Closed martin-laurent closed 3 years ago
I want to +1 this and add additional context. In my organization, we often save out additional metadata alongside the .tfrecord
files, including a snapshot of the schema as well as additional metadata relating to our internal dataset registry. Many of the component executors - as mentioned already by @martin-laurent - use an "all files pattern" when reading tfrecord files, rather than something like *tfrecords*
, which breaks for our case. So we end up having to copy and paste the executors, since it is not possible to supply a custom file pattern.
How hard would it be to allow passing in a custom file pattern? If these executors could be refactored a bit to have a def get_file_pattern() -> str
method, we would be able to just override that without copying and pasting the entire .Do()
method.
Would you provide more context for using a glob pattern in Artifact
URI? What I can tell you is that Artifact
URI should point to the single directory, (not a multiple directories or files via glob) where it contains all the files that are only limited to that single Artifact
(as we don't have a nested artifact concept yet). You're not supposed to share the directory for storing files from different Artifact
s. That being said, you can simply use the parent directory of your artifact files as a Artifact
URI.
In @andrewsmartin case, the recommended approach is to produce a different (custom defined) Artifact
in a different URI.
+1 for what @chongkong said: the URI is at least designed to point to a single directory. The system might have allowed other cases to operate so far but I highly suspect once we implement wipe-out/garbage collection, other assumptions would fail.
You can still use a glob pattern if it operates inside the single directory of the URI safely.
example gen's input artifact is a directory, default we will glob every file in that dir, if you want to custom the input pattern, use input config
@martin-laurent, Can you please respond to @1025KB's comment.
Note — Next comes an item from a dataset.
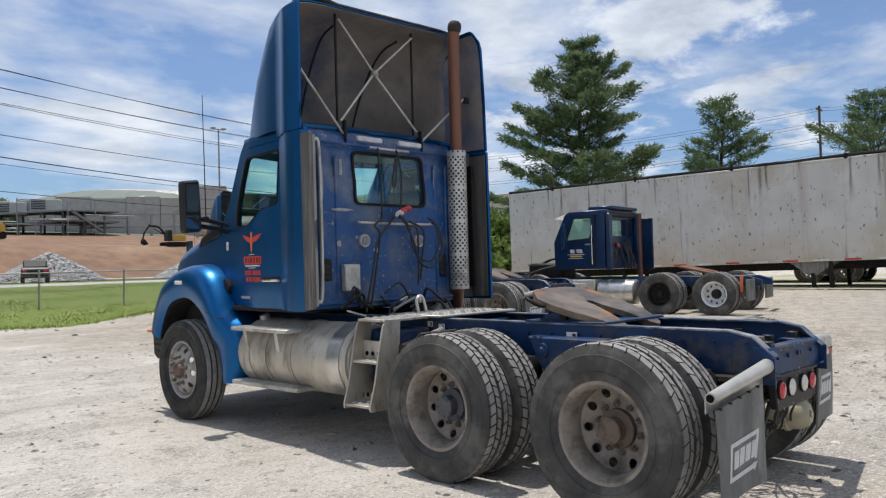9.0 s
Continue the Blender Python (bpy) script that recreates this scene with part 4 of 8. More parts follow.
def chassis_parts(T):
    # frame rails: C sections with a tapered tail
    for s in (-1, 1):
        bm = bmesh.new()
        web = [(-0.73, 0.82), (-0.73, 0.93), (-0.60, 1.045), (-0.45, 1.075), (6.0, 1.085), (6.0, 0.82)]
        prism(bm, web, "x", s * 0.425, s * 0.435)
        for lo, hi, y1 in ((0.82, 0.83, 6.0),):
            box(bm, s * 0.345, s * 0.435, -0.73, y1, lo - 0.002, hi)
        rows = [(-0.73, 0.932), (-0.60, 1.047), (-0.45, 1.078), (6.0, 1.088)]
        rail = part("frame_rail", bm, "blue_frame", T, "blue steel frame rail")
        bm = bmesh.new()
        for (a, za), (b, zb) in zip(rows, rows[1:]):
            prism(bm, [(a, za), (b, zb), (b, zb + 0.010), (a, za + 0.010)], "x", s * (0.345 if b > 0 else 0.365), s * 0.441)
        part("top_flange", bm, "flange", rail, "top flange with its paint worn to grey")
        for k in range(34):
            y, z = 2.9 - k * 0.105, 0.90 + 0.11 * (k % 2)
            if y < -0.7:
                continue
            bm = bmesh.new()
            cyl(bm, (s * 0.433, y, z), (s * 0.452, y, z), 0.014, seg=6)
            part("bolt", bm, "blue_frame", rail)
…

Thanks!
So in my use case, I am not using ExampleGen component in my pipeline. The reason why is that the training and test data comes from independant and relatively sophisticated data pipelines that are executed outside of Kubeflow. Next to the several TBs of tfrecords, we generate a handful of other files relative to data completeness and GDPR compliance. This is a company wide policy I cannot change and I am not willing to duplicate all this data just for the sake of having "just" tfrecords in my original artifats. So far, we had no issue working with a original artifacts' URI ending in *tfrecord*
which would grab all use cases.
@ruoyu90 @zhitaoli @1025KB @chongkong It seems ok to me to relax that check. If the file doesn't exist, then the executor will fail at runtime anyway. Reducing file-system checks from default driver seems like a reasonable request, and leads to more portable driver behaviour, so I'm in favour of removing the existence check altogether.
/cc @numerology
Hi, just checking back in on this - @1025KB your suggestion to use InputConfig is a good one, but it seems that is only available for the ExampleGen
components. I would like to be able to specify such a file pattern for any component that reads tfrecords using Beam - for example StatisticsGen, evaluator etc. Is there a good solution there? I don't want to work around any design assumptions TFX makes around treating artifact URIs as a single directory, so it seems like being able to specify file patterns across the board would be a good solution.
Hi @numerology @chongkong any update on this?
I was revisiting unresolved issues and found this today. We're still regarding the artifact to point to the single directory, and in this particular case I think passing multiple artifacts per each data source directory makes sense. Some components including Trainer are capable of handling multiple Examples artifacts in a single execution.
If you think a single artifact should have a multiple URIs or have other ideas, please reopen this issue or create a new one for proposals. I'm closing this for now.
Since this change: https://github.com/tensorflow/tfx/commit/66fe1a70a26e6ab9a2d01ffb3b62985752344167 integrated in TFX 0.15, it is not possible anymore to use a regular expression as a artifact uri, because the second check in
verify_input_artifacts
will fail: https://github.com/tensorflow/tfx/blob/936018566cd379c0aa5d1e1535eb052b782135da/tfx/components/base/base_driver.py#L81 However all components' executor implementation handles gracefully regular expression as far as I know.This is drastic limitation, could you explain more why this change was needed, and if it would be possible to change the implementation (maybe using
tf.io.gfile.glob
as a fallback if the uri does not exists?)